How do these OS upgrades actually work? Another motivation behind Kairos was that it is designed with Kubernetes and its ecosystem in mind. The K3s single-node clusters we deploy take care of the updates on their own. By using the Kairos operator (or system upgrade controller), we can provide an image that is built through our CI and released in our private registry. The existing OS image already has permissions to access the registry as it is flashed with it in its K3s configuration (with cloud-init), so it can easily pick it up and perform the upgrade. The device reboots, and it is now running a different OS – whether it’s a minor package version that changed or the whole base OS. If something goes wrong, the A/B upgrade approach  makes sure the OS will boot to its fallback image, avoiding bricking a device that is hundreds of kilometers away. So how do we upgrade our OS? We don’t. Instead, we replace it fully with a newer image version, as Kairos provides atomic image-based upgrades in line with how immutable systems work, guaranteeing no partial states or drift.

It’s not too much work to maintain Kairos OSes because we use a Dockerfile with all the packages (public or custom ones) for our specific setup. This can be from NVIDIA CUDA binaries to device-specific firmware for the LTE modem or the cameras. Applying a firmware overlay fix to improve peripheral work is now a piece of cake, and can be done on all of our devices remotely and simultaneously, as long as they have a stable network connection.

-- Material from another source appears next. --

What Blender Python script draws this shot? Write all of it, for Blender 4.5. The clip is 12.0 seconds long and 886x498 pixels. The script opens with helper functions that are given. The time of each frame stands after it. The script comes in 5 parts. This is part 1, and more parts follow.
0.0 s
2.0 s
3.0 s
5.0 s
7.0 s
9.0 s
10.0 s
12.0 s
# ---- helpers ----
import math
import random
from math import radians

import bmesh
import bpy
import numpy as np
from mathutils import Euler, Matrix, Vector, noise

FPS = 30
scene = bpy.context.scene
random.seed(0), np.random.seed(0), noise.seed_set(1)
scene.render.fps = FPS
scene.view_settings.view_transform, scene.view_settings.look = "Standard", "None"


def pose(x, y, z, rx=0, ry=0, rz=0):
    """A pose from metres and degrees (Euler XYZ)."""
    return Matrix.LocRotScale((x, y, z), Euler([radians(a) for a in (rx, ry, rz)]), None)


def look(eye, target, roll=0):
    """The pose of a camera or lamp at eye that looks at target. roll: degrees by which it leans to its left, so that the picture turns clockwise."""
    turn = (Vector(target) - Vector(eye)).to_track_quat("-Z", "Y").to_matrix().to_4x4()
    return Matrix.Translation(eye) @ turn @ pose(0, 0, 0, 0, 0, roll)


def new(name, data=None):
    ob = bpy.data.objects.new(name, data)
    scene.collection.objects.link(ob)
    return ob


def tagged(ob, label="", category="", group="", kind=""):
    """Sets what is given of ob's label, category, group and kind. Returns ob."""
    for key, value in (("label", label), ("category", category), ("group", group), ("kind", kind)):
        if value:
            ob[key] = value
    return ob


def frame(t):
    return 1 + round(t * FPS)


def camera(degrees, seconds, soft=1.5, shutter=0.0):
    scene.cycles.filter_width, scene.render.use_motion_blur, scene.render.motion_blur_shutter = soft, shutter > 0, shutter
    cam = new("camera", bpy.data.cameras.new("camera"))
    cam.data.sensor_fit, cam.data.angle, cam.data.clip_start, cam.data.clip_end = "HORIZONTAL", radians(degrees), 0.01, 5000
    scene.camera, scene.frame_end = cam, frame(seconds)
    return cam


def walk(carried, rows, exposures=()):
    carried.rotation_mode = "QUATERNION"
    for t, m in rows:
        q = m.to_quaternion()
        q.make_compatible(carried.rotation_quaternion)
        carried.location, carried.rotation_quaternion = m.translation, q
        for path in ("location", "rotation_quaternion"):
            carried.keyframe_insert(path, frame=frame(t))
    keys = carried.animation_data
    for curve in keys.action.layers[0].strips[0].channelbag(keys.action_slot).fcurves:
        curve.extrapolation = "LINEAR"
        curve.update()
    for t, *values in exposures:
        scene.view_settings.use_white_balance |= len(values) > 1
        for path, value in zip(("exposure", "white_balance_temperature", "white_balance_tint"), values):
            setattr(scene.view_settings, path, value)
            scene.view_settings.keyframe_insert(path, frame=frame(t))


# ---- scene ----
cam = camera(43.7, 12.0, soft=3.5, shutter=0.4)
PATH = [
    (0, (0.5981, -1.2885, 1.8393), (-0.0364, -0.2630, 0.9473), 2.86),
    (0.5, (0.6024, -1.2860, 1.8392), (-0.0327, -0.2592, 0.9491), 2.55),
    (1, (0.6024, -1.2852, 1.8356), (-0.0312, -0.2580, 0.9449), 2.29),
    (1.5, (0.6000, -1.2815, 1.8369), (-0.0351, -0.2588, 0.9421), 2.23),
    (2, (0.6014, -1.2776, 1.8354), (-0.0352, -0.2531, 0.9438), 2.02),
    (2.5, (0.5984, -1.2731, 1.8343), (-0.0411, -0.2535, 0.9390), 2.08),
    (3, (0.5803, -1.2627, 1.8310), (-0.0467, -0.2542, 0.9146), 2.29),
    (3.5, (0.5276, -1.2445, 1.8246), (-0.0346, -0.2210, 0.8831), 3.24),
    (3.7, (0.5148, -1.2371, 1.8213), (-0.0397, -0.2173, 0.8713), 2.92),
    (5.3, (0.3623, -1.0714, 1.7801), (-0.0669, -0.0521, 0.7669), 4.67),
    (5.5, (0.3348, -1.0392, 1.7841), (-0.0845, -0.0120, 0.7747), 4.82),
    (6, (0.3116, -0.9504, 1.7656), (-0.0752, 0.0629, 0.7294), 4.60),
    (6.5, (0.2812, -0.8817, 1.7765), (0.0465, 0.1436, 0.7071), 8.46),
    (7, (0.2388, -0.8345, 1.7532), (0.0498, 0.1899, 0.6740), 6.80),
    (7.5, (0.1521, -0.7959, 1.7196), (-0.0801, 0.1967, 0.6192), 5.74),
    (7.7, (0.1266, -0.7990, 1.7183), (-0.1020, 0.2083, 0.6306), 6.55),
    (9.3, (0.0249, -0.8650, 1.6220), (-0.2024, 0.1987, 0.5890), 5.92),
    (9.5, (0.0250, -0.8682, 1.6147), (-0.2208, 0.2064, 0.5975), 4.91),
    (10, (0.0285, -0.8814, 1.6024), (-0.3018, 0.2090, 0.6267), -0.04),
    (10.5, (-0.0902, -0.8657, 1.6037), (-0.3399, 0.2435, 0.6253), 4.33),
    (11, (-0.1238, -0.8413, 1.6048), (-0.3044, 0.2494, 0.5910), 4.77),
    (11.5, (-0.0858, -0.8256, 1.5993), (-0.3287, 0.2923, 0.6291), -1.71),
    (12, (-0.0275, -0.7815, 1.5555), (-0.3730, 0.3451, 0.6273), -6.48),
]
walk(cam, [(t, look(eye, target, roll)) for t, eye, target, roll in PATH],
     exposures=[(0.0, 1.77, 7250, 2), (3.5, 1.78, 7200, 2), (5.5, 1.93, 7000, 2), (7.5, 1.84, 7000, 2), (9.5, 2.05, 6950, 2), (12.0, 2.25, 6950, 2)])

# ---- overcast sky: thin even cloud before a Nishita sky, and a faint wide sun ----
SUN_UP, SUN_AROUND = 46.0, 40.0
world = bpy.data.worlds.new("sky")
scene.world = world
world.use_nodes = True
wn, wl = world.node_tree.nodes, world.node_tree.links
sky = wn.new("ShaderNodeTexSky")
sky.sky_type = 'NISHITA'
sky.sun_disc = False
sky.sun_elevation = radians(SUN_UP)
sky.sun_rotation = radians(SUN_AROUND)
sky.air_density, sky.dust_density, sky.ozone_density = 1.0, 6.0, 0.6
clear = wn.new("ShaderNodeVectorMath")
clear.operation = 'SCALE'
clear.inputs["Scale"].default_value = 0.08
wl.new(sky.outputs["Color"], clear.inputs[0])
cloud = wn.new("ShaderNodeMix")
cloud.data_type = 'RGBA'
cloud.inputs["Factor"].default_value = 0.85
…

Collaborating with the Kairos community was a huge benefit to our fleet’s maintainability and future-proofing. Kairos helped solve problems which could be tackled withan immutable OS, and helped us achieve our goal of reliable upgrades, a long lifecycle, and predictable operations. In return, we were able to provide support to Kairos for the Jetson Orin NX platform, unlocking a family of NVIDIA devices equipped with an NVMe disk, highlighting the strength of open-source: solving a real production problem while contributing improvements that others can build on.